Why else would they put so much money into something if not to try and get more out of it?
Capitalists' morals are driven by their social position. To them this is right becauae its rewarding. To us its an akin abomination we create that destroys us
But the problem isnt inherently tech. Its how society is structured around it that allows it to be used against us.
For CNNs, the 'Universal Subspace' is simply the strong inductive bias (locality) forcing filters into standard signal processing shapes (Laplacian/Gabor) regardless of the data. Since CNNs are just a constrained subset of operations, this convergence is inevitable, not magical.
For Transformers, which lack these local constraints, the authors had to rely on fine-tuning (shared initialization) to find a subspace. This confirms that 'Universality' here is really just a mix of CNN geometric constraints and the stability of pre-training, rather than a discovered intrinsic property of learning.

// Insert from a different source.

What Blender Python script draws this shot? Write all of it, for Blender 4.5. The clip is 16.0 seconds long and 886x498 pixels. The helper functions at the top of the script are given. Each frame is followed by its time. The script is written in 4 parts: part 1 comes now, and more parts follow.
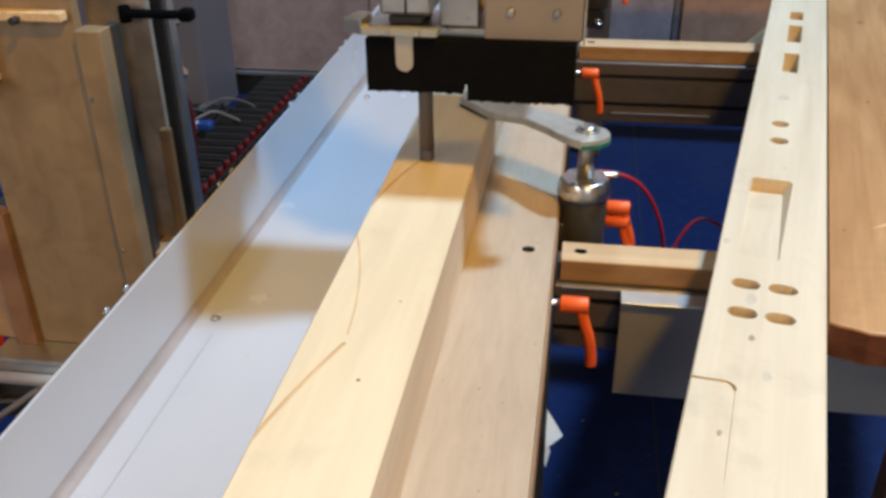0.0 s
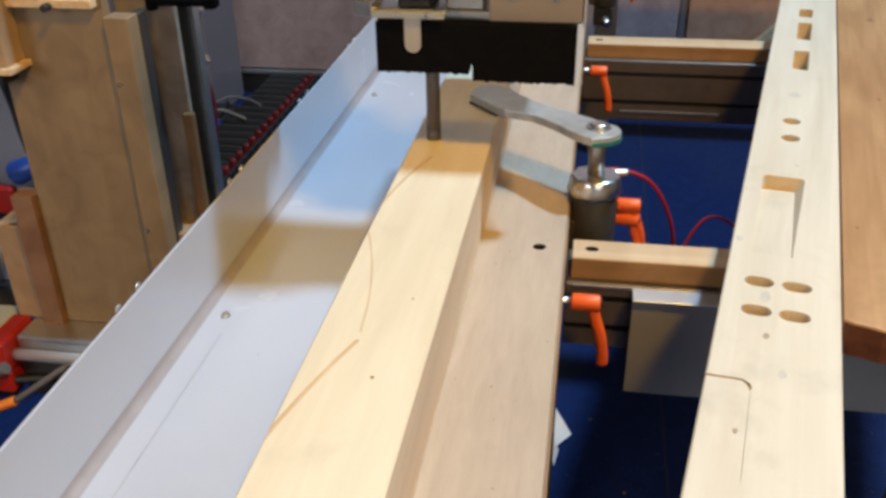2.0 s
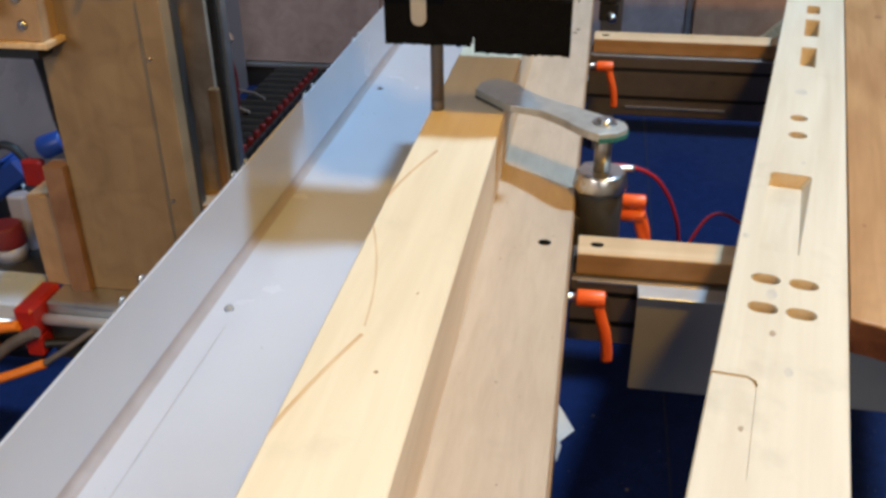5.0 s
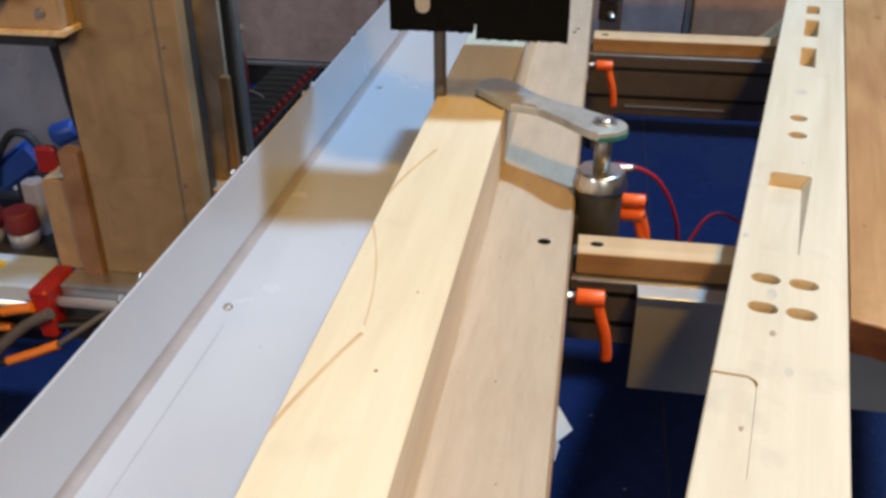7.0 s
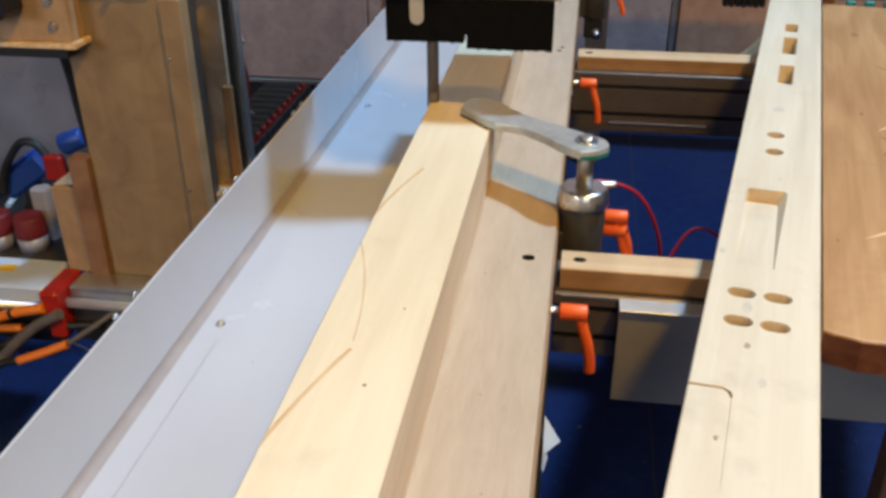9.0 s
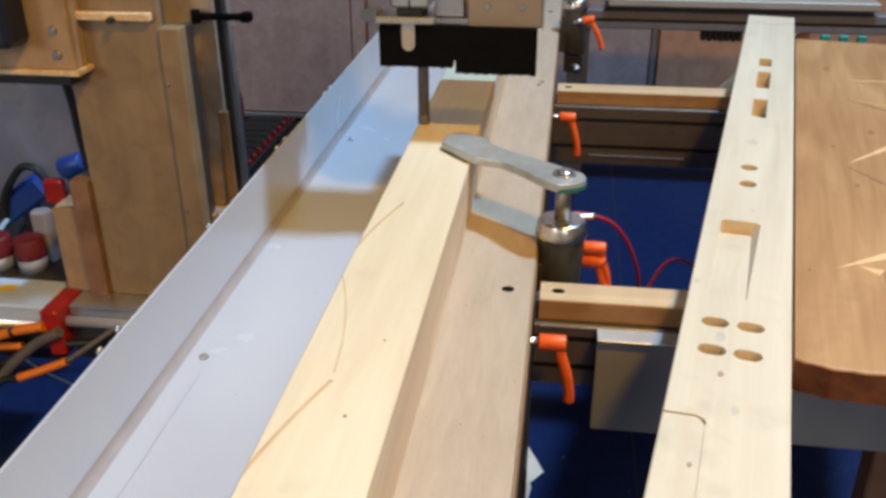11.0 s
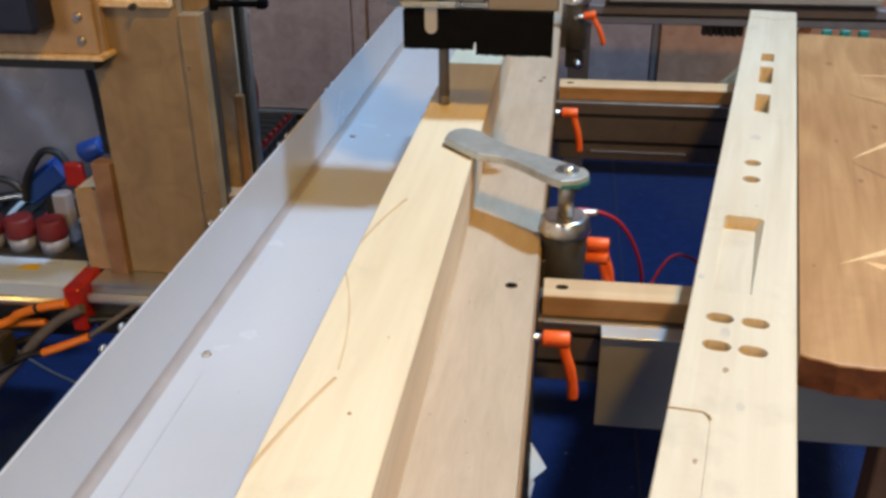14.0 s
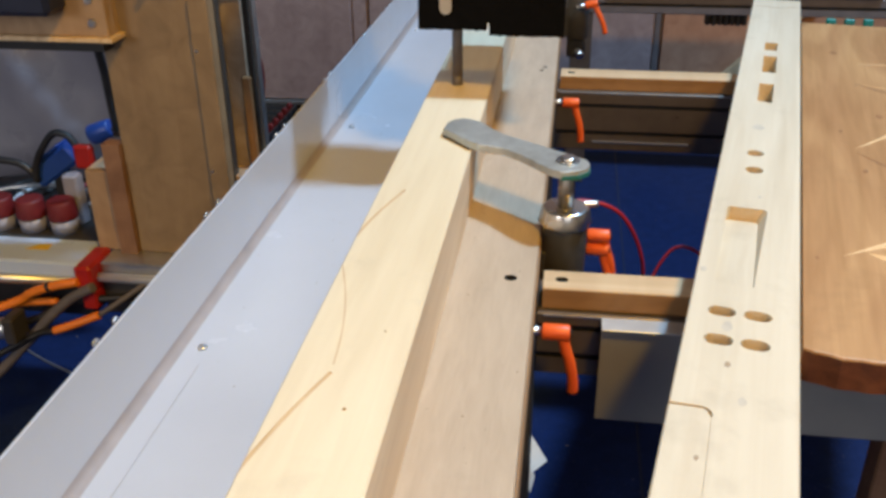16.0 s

- I know what I do not know.
-- I do not know AI.
This is a little outside my area, but I think the relevant part of that abstract is "Gradient-based optimization follows horizontal lifts across low-dimensional subspaces in the Grassmannian Gr(r, p), where r p is the rank of the Hessian at the optimum"
I think this question is super interesting though: why can massively overparametrised models can still generalise?
[0]: https://opt-ml.org/papers/2025/paper90.pdf
Here's what I've got. You walk into a big room full of lego models of all kinds. You start taking them apart and find that they're not just made of lego blocks, but of the same set of components, each made of lego blocks.
If I've got that right it seems to be an opportunity for compression.
> We analyze over 1,100 deep neural networks—including 500 Mistral-7B LoRAs and 500 Vision Transformers. We provide the first large-scale empirical evidence that networks systematically converge to shared, low-dimensional spectral subspaces, regardless of initialization, task, or domain.
I instantly thought of muon optimizer which provides high-rank gradient updates and Kimi-k2 which is trained using muon, and see no related references.
The 'universal' in the title is not that universal.
And that: "Defining 'novel' as 'not something that you've said before even though your using all the same words, concepts, linguistic tools, etc., doesn't actually make it 'novel'"
Point being, yeah duh, what's the difference between what any of these models are doing anyway? It would be far more surprising if they discovered a *different* or highly-unique subspace for each one!
Someone gives you a magic lamp and the genie comes out and says "what do you wish for"?
That's still the question. The question was never "why do all the genies seem to be able to give you whatever you want?"